Limited Internet connection
Cuba is among the most poorly connected countries in the world so if you want to upload all your travels on Facebook then you might want to do that for later. Lately, as Cuba opens up to tourism, there are more wi-fi hotspots such as in plazas across larger cities. Scope remains limited though.

However if you are checked in to a more posh hotels then there might be a possibility that you can get a connection with you phone. Due to the internet problems in Cuba, you might want to do all your research on all the tourist spots on Cuba at home or simply bring a guidebook with you. Think positively and consider this a chance for you to reconnect to the real world through your own perspective — by disconnecting from your digital world for a moment.

cuba

Night plans
If you plan to have an epic night out with friends, plan this carefully. Unlike many countries, clubs in Cuba are too far away from any hotels and if you are planning to go club or barhopping, we suggest that you don’t considering that the clubs in Cuba are normally far in between. Find a place that you think you and your friends would like and stick to it considering that you would have to spend time, not to mention money, in getting there. Clubs are normally located at the Havana area where they are greater number but, as what were mentioned before, very far in-between.

Currency
The currency in Cuba is kind of confusing to most tourists and because of this many tourists have been victims of scamming. Here is a breakdown of how currency works in Cuba. The locals get paid in pesos, or as what they call it, national pesos. The faces of peso banknotes are printed with head-and-shoulder pictures of Cuban heroes.

For the tourists however, you would have to pay for most goods and services using convertible pesos. It is 24 times more valuable than national pesos and it depicts national monuments in comparison to the national pesos however their value is still printed as peso. You will know if it is a national peso or a convertible peso because it will be indicated in the bill itself. The word ;’peso convertibles’ are put in small font below the value.

After paying in convertibles, you will get a change in national pesos and this would be the safest way to have your national peso with you.

Tipping is expected to be given for people who serve you (porters, waiters, or toilet attendants) at a minimum of CUC$1 (“one cook”). You can certainly prepare individual bills in your pocket ready to be handed out, instead of conspicuously pulling out a banknote from wads of bills in public.
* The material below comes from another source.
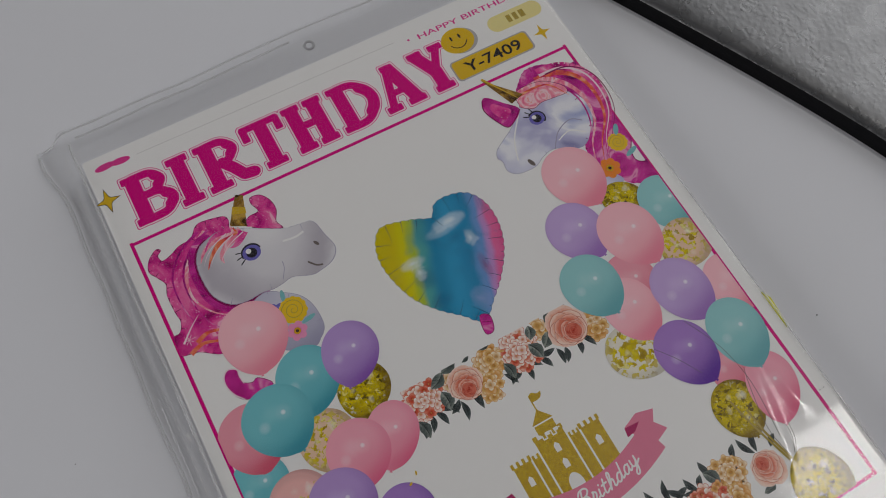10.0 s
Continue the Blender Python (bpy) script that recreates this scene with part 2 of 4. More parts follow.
ROSE_MID = petal_ink("rose_middle_ink", (0.34, 0.02, 0.014), (0.70, 0.17, 0.10), (0.86, 0.47, 0.36), (0.36, 0.74, 1.0))
ROSE_IN = petal_ink("rose_heart_ink", (0.20, 0.006, 0.006), (0.48, 0.04, 0.022), (0.74, 0.20, 0.13))
RIBBON = ink("ribbon_pink_ink", (0.75, 0.225, 0.335), 0.05, 300)
RIBBON_DARK = ink("ribbon_fold_ink", (0.42, 0.03, 0.13), 0.08)


def glitter():
    n = Nodes("gold_glitter_ink")
    cell = n.voronoi(3800, None, "F1", "Color")
    sep = n.put("ShaderNodeSeparateColor")
    n.link(cell, sep.inputs[0])
    body = n.ramp(sep.outputs[0], [(0.0, (0.30, 0.18, 0.0)), (0.35, (0.48, 0.30, 0.0)), (0.7, (0.58, 0.375, 0.001)), (1.0, (0.72, 0.54, 0.02))])
    return n.done(body, 0.4, 0, 0.4)


GLITTER = glitter()


def heart_ink():
    """Printed rainbow foil: colours run slantwise across, with ragged white gleams and deep blue folds."""
    n = Nodes("rainbow_foil_heart_ink")
    sep = n.put("ShaderNodeSeparateXYZ")
    n.link(n.place("UV"), sep.inputs[0])
    u, v = sep.outputs[0], sep.outputs[1]
    swim = n.value("MULTIPLY", n.value("SUBTRACT", n.noise(45, 2, None, 0.5, 0.4), 0.5), 0.16)
    across = n.value("ADD", n.value("MULTIPLY", n.value("SUBTRACT", u, n.value("MULTIPLY", v, 0.42)), 0.5), n.value("ADD", swim, 0.5))
    body = n.ramp(across, [(0.0, (0.62, 0.50, 0.0)), (0.10, (0.66, 0.60, 0.0)), (0.17, (0.42, 0.52, 0.04)), (0.24, (0.08, 0.36, 0.36)), (0.36, (0.015, 0.24, 0.43)), (0.50, (0.03, 0.32, 0.56)), (0.66, (0.02, 0.25, 0.47)), (0.76, (0.15, 0.30, 0.60)), (0.82, (0.52, 0.27, 0.58)), (0.87, (0.76, 0.14, 0.34)), (1.0, (0.68, 0.06, 0.22))])

    def patch(body, x, y, wide, high, strength, colour, ragged=0.25):
        du = n.value("DIVIDE", n.value("SUBTRACT", u, x), wide)
        dv = n.value("DIVIDE", n.value("SUBTRACT", v, y), high)
        far = n.value("SQRT", n.value("ADD", n.value("MULTIPLY", du, du), n.value("MULTIPLY", dv, dv)))
        far = n.value("ADD", far, n.value("MULTIPLY", n.value("SUBTRACT", n.noise(160, 3, None, 0.6, 1.2), 0.5), ragged * 2))
        return n.mix(n.ramp(far, [(0.0, strength), (0.5, 0.5 * strength), (1.15, 0.0)]), body, colour)

    body = n.mix(n.ramp(n.noise(52, 3, None, 0.55, 1.6), [(0.50, 0.0), (0.72, 0.45)]), body, (0.012, 0.17, 0.32))
    deep, dusk, gleam = (0.008, 0.12, 0.25), (0.26, 0.03, 0.12), (0.74, 0.82, 0.87)
    body = patch(body, -0.52, 0.02, 0.22, 0.20, 0.7, deep)
    body = patch(body, -0.46, -0.36, 0.24, 0.12, 0.6, deep)
    body = patch(body, 0.26, 0.36, 0.26, 0.12, 0.5, deep, 0.4)
    body = patch(body, -0.02, 0.80, 0.30, 0.14, 0.4, deep)
    body = patch(body, 0.44, -0.20, 0.10, 0.26, 0.55, dusk)
    body = patch(body, 0.10, -0.58, 0.20, 0.22, 0.5, (0.42, 0.42, 0.74))
    body = patch(body, 0.30, 0.60, 0.34, 0.13, 0.9, gleam, 0.3)
    body = patch(body, 0.10, 0.52, 0.34, 0.10, 0.5, gleam, 0.15)
    body = patch(body, 0.46, 0.24, 0.13, 0.16, 0.75, gleam, 0.7)
    body = patch(body, -0.58, 0.28, 0.26, 0.10, 0.9, gleam, 0.2)
    body = patch(body, -0.54, 0.13, 0.13, 0.14, 0.8, gleam, 0.7)
    return n.done(body, INK_ROUGH, 0, INK_SPEC)


HEART_INK = heart_ink()


# ---- flat shapes ----
def ellipse(cx, cy, a, b=None, turn=0.0, count=40):
    b = a if b is None else b
    c, s = math.cos(radians(turn)), math.sin(radians(turn))
    return [(cx + a * math.cos(w) * c - b * math.sin(w) * s, cy + a * math.cos(w) * s + b * math.sin(w) * c) for w in (2 * math.pi * k / count for k in range(count))]


def egg(cx, cy, a, b, knot):
    """A balloon's outline: a the half length, b the half width, knot the way to its tied end in degrees."""
    c, s = math.cos(radians(knot)), math.sin(radians(knot))
    out = []
    for k in range(48):
        w = 2 * math.pi * k / 48
        u, v = math.cos(w), math.sin(w)
        v *= 1 - 0.10 * u - 0.03 * u * u
        if u > 0.97:
            u += 0.03
        out.append((cx + a * u * c - b * v * s, cy + a * u * s + b * v * c))
    return out


def smooth(points, steps=6, closed=True):
    """A Catmull-Rom curve through a few control points."""
    n, out = len(points), []
    for k in range(n if closed else n - 1):
        p = [points[(k + d) % n] if closed else points[min(max(k + d, 0), n - 1)] for d in (-1, 0, 1, 2)]
        for j in range(steps):
            t = j / steps
            out.append(tuple(0.5 * (2 * p[1][i] + (p[2][i] - p[0][i]) * t + (2 * p[0][i] - 5 * p[1][i] + 4 * p[2][i] - p[3][i]) * t * t + (3 * p[1][i] - p[0][i] - 3 * p[2][i] + p[3][i]) * t ** 3) for i in (0, 1)))
    if not closed:
        out.append(points[-1])
    return out


def scallop(points, depth, every=2):
    """Pinches an outline at every few points, as a foil balloon's welded rim is."""
    out = []
    for k, (x, y) in enumerate(points):
        xa, ya = points[k - 1]
        xb, yb = points[(k + 1) % len(points)]
        l = math.hypot(xb - xa, yb - ya) or 1
        d = depth if k % every == 0 else -depth
        out.append((x - (yb - ya) / l * d, y + (xb - xa) / l * d))
    return out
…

How to get the most of your Cuban trip
In a laid back environment like Cuba’s, careful planning is not essential especially if you have enough time to get around the country. Just take your time and allow any spontaneous thing to do like wandering around the streets of Havana or visit its churches. Sometimes operating hours of museums and galleries may change so having an open itinerary helps save your day.

Wear a comfortable footwear and bring enough water as you stroll along the city and countryside.

It also helps if you learn a bit of Spanish:

  • Good morning – Buenos días (bway nos dee ahs) Good afternoon – Buenas tardes (bway nahs tar days)
  • Good evening – Buenas noches (bway nahs noh chayss)
  • Hola (oh lah) is “hi” and you can say that with people you know.
  • Por favor (por fah vohr) – and Thank you – Gracias (grah cee ahs).
  • Where is – ¿Dónde está? (dohn des tah)
  • How much does it cost – ¿Cuánto cuesta? (cwahn toh cways tah)?
  • What time is it? – ¿Qué hora es? (kay orah ess)?
  • Do you have? – ¿Tiene? (tee ayn ay)?
  • I have, I don’t have – Yo tengo, yo no tengo (yoh tayn goh, yoh noh tayn goh)
  • A train? – ¿Un tren? (oon trayn)?
  • The street … ? – ¿La calle … ? (lah cah yay)?
  • A bank? – ¿Un banco? (oon bahn coh)?
  • Where is the bathroom? – ¿Dónde está el baño? – (dohn days tah el ban yoh)?
  • I’m looking for a hotel – Busco un hotel (yoh kee ayr oh oon oh tel)
  • I need – Yo necesito (yoh nay say see toh). Very useful, and you can connect what you need.
  • Right – A la derecha ( a lah day ray chah)
  • Left – A la izquierda (ah lah eez kee ayr dah)
  • Straight ahead – Derecho (Day ray choh)
  • At the corner – En la esquina (a lah ays kee nah)

Conclusion
Exploring Cuba is an exciting opportunity as travelers now have that privilege not granted in the past years. Such unique position makes Cuba extra special. But it also means travelers need to do extra preparation to make the most of the trip.